The Definition - Apex Air Conditioning
The Definition The Definition

In the broadest sense, air conditioning can refer to any form of cooling, heating, ventilation or system that modifies the condition of air, typically for thermal comfort. The more common use of air conditioning is to mean cooling and often dehumidification of indoor air, typically via a refrigeration system. An air conditioner (AC or A/C in North American English, aircon in British and Australian English) is an appliance, system, or mechanism designed to extract heat from an area using a refrigeration cycle. The most common uses of modern air conditioners are for comfort cooling in buildings and transportation vehicles.

History

While moving heat via machinery to provide air conditioning is a relatively modern invention, the cooling of buildings is not. The ancient Egyptians were known to circulate aqueduct water through the walls of certain houses to cool them. As this sort of water usage was expensive, generally only the wealthy could afford such a luxury. Medieval Persia had buildings that used cisterns and wind towers to cool buildings during the hot season: cisterns (large open pools in a central courtyards, not underground tanks) collected rain water; wind towers had windows that could catch wind and internal vanes to direct the airflow down into the building, usually over the cistern and out through a downwind cooling tower. Cistern water evaporated, cooling the air in the building.

In 1820, British scientist and inventor Michael Faraday discovered that compressing and liquefying ammonia could chill air when the liquefied ammonia was allowed to evaporate. In 1842, Florida physician Dr. John Gorrie used compressor technology to create ice, which he used to cool air for his patients in his hospital in Apalachicola, Florida. He hoped eventually to use his ice-making machine to regulate the temperature of buildings. He even envisioned centralised air conditioning that could cool entire cities.

Though his prototype leaked and performed irregularly, Gorrie was granted a patent in 1851 for his ice-making machine. His hopes for its success vanished soon afterwards when his chief financial backer died; Gorrie did not get the money he needed to develop the machine. According to his biographer Vivian M. Sherlock, he blamed the “Ice King,” Frederic Tudor, for his failure, suspecting that Tudor had launched a smear campaign against his invention. Dr. Gorrie died impoverished in 1855 and the idea of air conditioning faded away for 50 years.

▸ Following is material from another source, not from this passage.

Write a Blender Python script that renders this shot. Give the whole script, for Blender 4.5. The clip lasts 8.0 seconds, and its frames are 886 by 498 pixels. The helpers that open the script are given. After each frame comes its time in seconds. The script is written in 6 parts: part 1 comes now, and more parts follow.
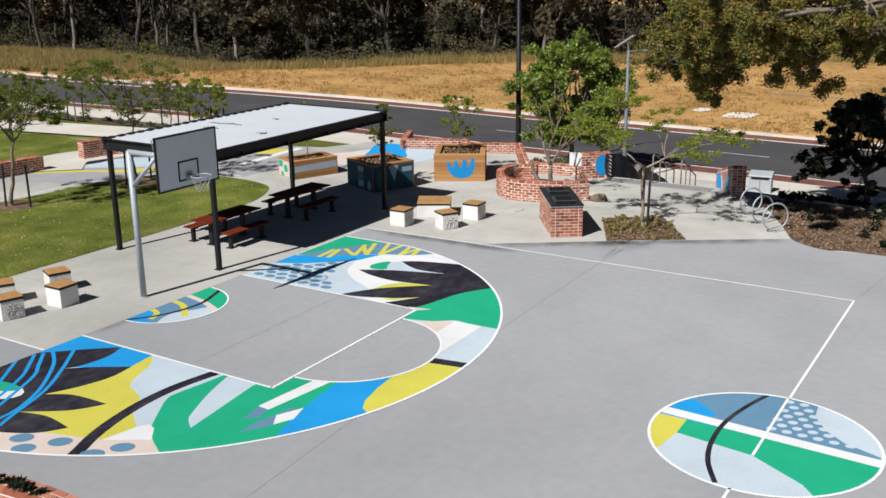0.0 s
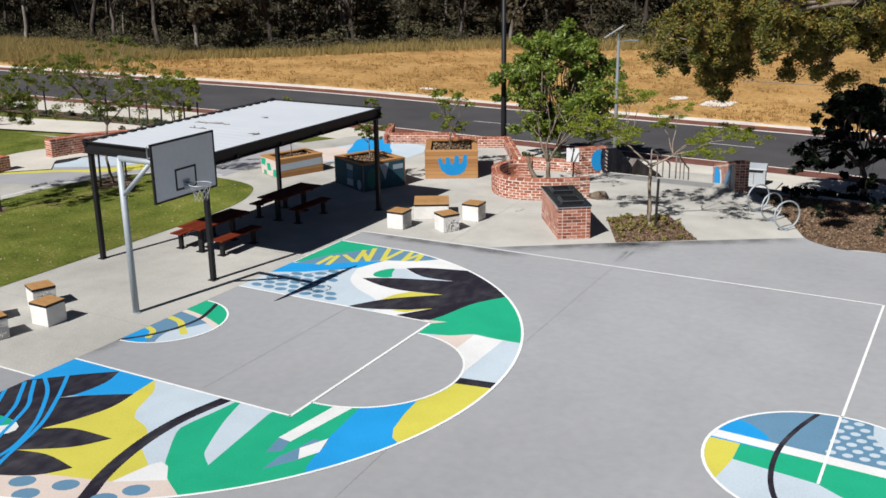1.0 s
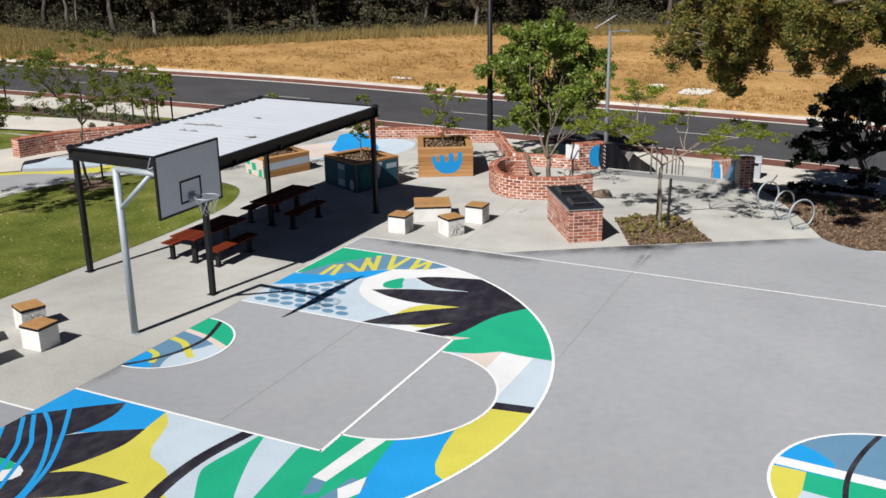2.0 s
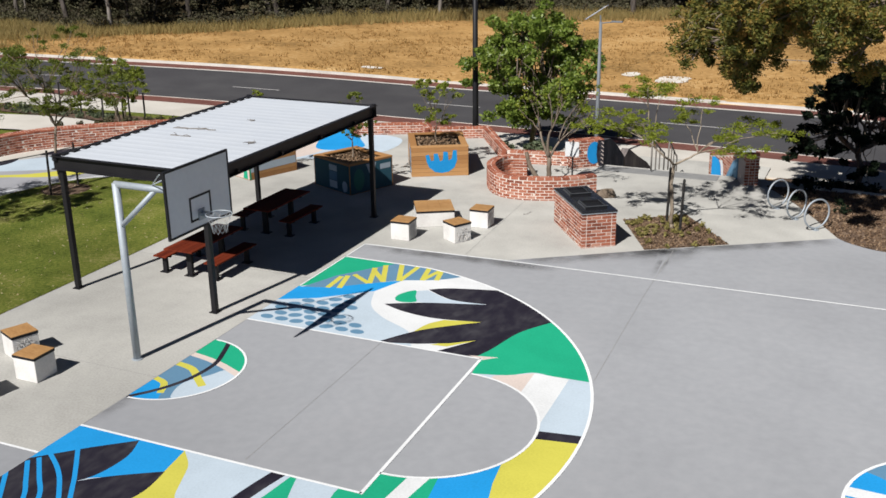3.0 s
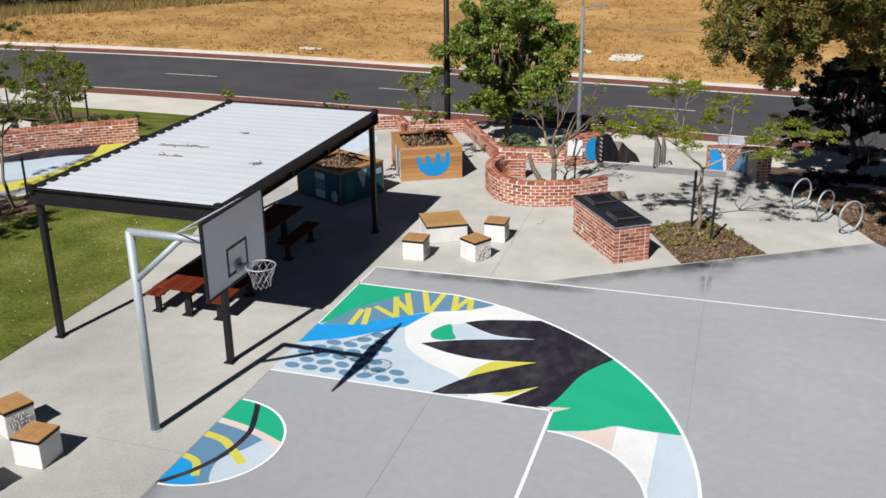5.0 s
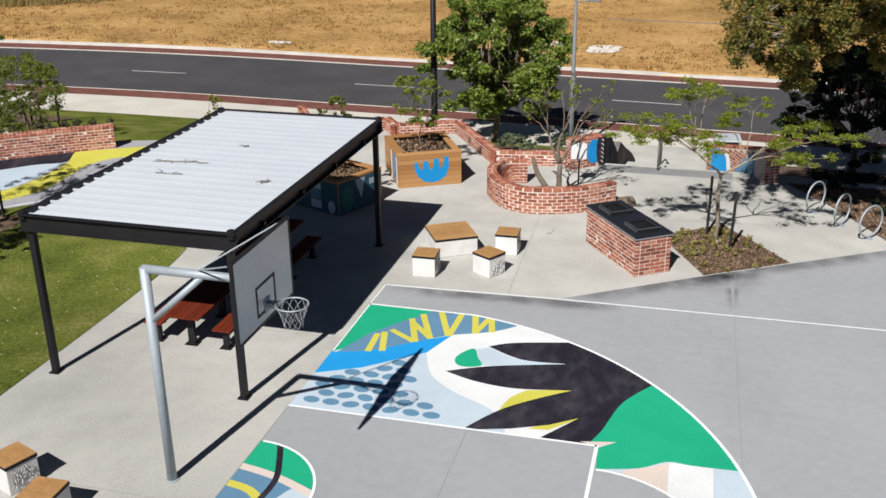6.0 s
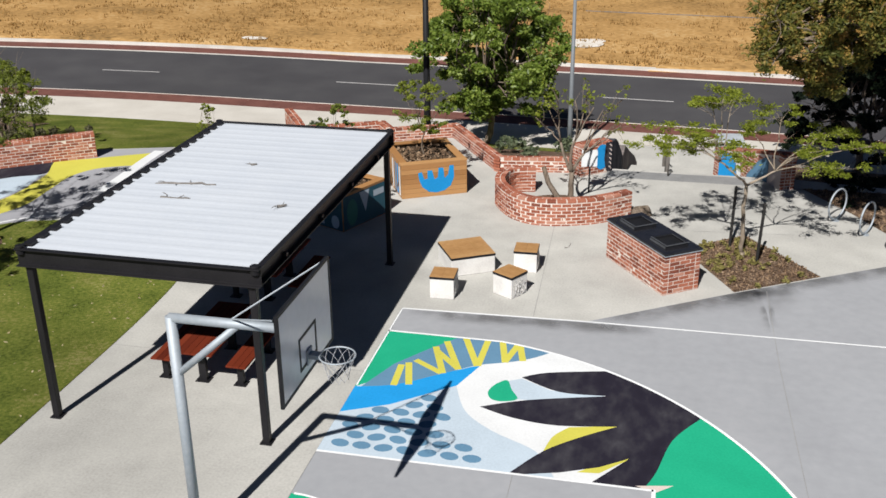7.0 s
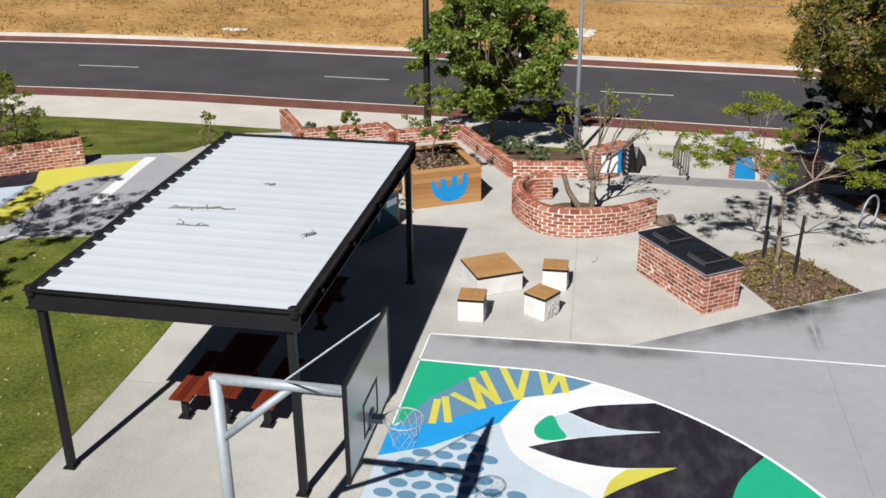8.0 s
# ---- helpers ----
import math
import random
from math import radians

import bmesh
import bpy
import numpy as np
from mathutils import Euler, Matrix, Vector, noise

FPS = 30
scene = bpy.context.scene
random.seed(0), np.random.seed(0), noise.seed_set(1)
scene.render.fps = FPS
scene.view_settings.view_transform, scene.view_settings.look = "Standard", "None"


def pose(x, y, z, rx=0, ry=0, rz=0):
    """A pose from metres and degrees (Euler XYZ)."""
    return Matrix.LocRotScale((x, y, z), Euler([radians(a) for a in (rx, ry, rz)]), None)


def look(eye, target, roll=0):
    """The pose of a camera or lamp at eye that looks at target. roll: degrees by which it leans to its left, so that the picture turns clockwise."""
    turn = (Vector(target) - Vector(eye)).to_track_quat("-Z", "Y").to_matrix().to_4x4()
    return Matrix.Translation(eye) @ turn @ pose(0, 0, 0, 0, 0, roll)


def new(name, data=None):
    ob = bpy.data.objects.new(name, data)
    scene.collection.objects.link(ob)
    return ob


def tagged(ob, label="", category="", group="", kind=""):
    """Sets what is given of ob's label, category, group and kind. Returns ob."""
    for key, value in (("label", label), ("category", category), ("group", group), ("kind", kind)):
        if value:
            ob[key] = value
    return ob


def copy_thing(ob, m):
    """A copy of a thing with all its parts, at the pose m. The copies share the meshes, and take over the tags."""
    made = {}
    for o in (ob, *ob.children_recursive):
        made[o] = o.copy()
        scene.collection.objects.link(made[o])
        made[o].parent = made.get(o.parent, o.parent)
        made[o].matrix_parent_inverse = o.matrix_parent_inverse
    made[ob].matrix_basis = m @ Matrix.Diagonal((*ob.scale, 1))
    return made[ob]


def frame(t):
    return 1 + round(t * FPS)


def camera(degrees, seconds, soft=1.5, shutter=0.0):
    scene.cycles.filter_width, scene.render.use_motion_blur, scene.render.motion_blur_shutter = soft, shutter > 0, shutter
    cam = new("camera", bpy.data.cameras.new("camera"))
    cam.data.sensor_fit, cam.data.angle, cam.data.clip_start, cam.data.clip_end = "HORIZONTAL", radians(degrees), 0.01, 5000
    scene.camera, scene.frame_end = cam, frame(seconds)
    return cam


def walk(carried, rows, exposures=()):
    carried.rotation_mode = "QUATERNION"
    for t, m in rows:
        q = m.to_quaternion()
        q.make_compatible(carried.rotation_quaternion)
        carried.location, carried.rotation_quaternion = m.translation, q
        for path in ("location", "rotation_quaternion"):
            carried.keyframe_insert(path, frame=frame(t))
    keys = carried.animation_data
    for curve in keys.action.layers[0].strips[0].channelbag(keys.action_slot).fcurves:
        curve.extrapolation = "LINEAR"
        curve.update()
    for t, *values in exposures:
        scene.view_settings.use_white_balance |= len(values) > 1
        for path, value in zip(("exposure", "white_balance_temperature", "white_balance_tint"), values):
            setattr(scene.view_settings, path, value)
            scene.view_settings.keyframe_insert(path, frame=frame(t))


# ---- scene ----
from mathutils.geometry import delaunay_2d_cdt

# ------------------------------------------------------------ camera
cam = camera(47.7, 8.0, soft=1.58)
PATH = [
    (0, (17.28, -15.225, 7.645), (16.244, -13.609, 7.084), -0.9),
    (0.5, (16.375, -14.989, 7.72), (15.38, -13.352, 7.144), -0.9),
    (1, (15.449, -14.751, 7.813), (14.495, -13.095, 7.221), -0.9),
    (1.5, (14.51, -14.506, 7.917), (13.6, -12.832, 7.309), -0.9),
    (2, (13.569, -14.248, 8.03), (12.703, -12.557, 7.405), -0.9),
    (2.5, (12.633, -13.973, 8.146), (11.813, -12.266, 7.505), -0.9),
    (3, (11.708, -13.677, 8.263), (10.935, -11.954, 7.604), -0.8),
    (3.5, (10.8, -13.357, 8.378), (10.072, -11.621, 7.704), -0.8),
    (4, (9.911, -13.01, 8.491), (9.23, -11.262, 7.799), -0.8),
    (4.5, (9.045, -12.634, 8.6), (8.412, -10.874, 7.892), -0.8),
    (5, (8.203, -12.228, 8.706), (7.616, -10.458, 7.982), -0.7),
    (5.5, (7.384, -11.791, 8.808), (6.843, -10.013, 8.071), -0.7),
    (6, (6.587, -11.323, 8.91), (6.089, -9.537, 8.158), -0.7),
    (6.5, (5.81, -10.824, 9.012), (5.355, -9.032, 8.249), -0.7),
    (7, (5.049, -10.295, 9.119), (4.63, -8.5, 8.342), -0.6),
    (7.5, (4.297, -9.738, 9.235), (3.911, -7.943, 8.443), -0.6),
    (8, (3.55, -9.156, 9.363), (3.199, -7.362, 8.552), -0.5),
]
walk(cam, [(t, look(eye, target, roll)) for t, eye, target, roll in PATH], exposures=[(0.0, 0.28), (2.5, 0.26), (4.0, 0.24), (5.5, 0.25), (8.0, 0.27)])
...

Early commercial applications of air conditioning were manufactured to cool air for industrial processing rather than personal comfort. In 1902, the first modern electrical air conditioning was invented by Willis Haviland Carrier. Designed to improve manufacturing process control in a printing plant, his invention controlled not only temperature but also humidity. The low heat and humidity were to help maintain consistent paper dimensions and ink alignment. Later, Carrier’s technology was applied to increase productivity in the workplace and The Carrier Air Conditioning Company of America was formed to meet rising demand. Over time air conditioning came to be used to improve comfort in homes and automobiles. Residential sales expanded dramatically in the 1950s. In 1906, Stuart W. Cramer of Charlotte, North Carolina, USA, was exploring ways to add moisture to the air in his textile mill. Cramer coined the term “air conditioning,” using it in a patent claim he filed that year as an analogue to “water conditioning”, then a well-known process for making textiles easier to process. He combined moisture with ventilation to “condition” and change the air in the factories, controlling the humidity so necessary in textile plants. Willis Carrier adopted the term and incorporated it into the name of his company. This evaporation of water in air, to provide a cooling effect, is now known as evaporative cooling.

The first air conditioners and refrigerators employed toxic or flammable gases like ammonia, methyl chloride, and propane which could result in fatal accidents when they leaked. Thomas Midgley, Jr. created the first chlorofluorocarbon gas, Freon, in 1928. The refrigerant was much safer for humans but was later found to be harmful to the atmosphere’s ozone layer. “Freon” is a trade name of Dupont for any Chlorofluorocarbon (CFC), Hydrogenated CFC (HCFC), or Hydrofluorocarbon (HFC) refrigerant, the name of each including a number indicating molecular composition (R-11, R-12, R-22, R-134). The blend most commonly used in direct-expansion comfort cooling was HCFC known as R-22 which was phased out for use in new equipment in 2010, and banned for use in 2015. For air conditioning purposes, Non-ozone depleting refrigerants have been developed as alternatives, with the current refrigerant gases being R134A (mainly larger liquid chillers from 300kW) and R410A, widely used in air conditioners, VRF systems and water chillers. Innovation in air conditioning technologies continue, with much recent emphasis placed on energy efficiency, global and environmental impact and for improving indoor air quality.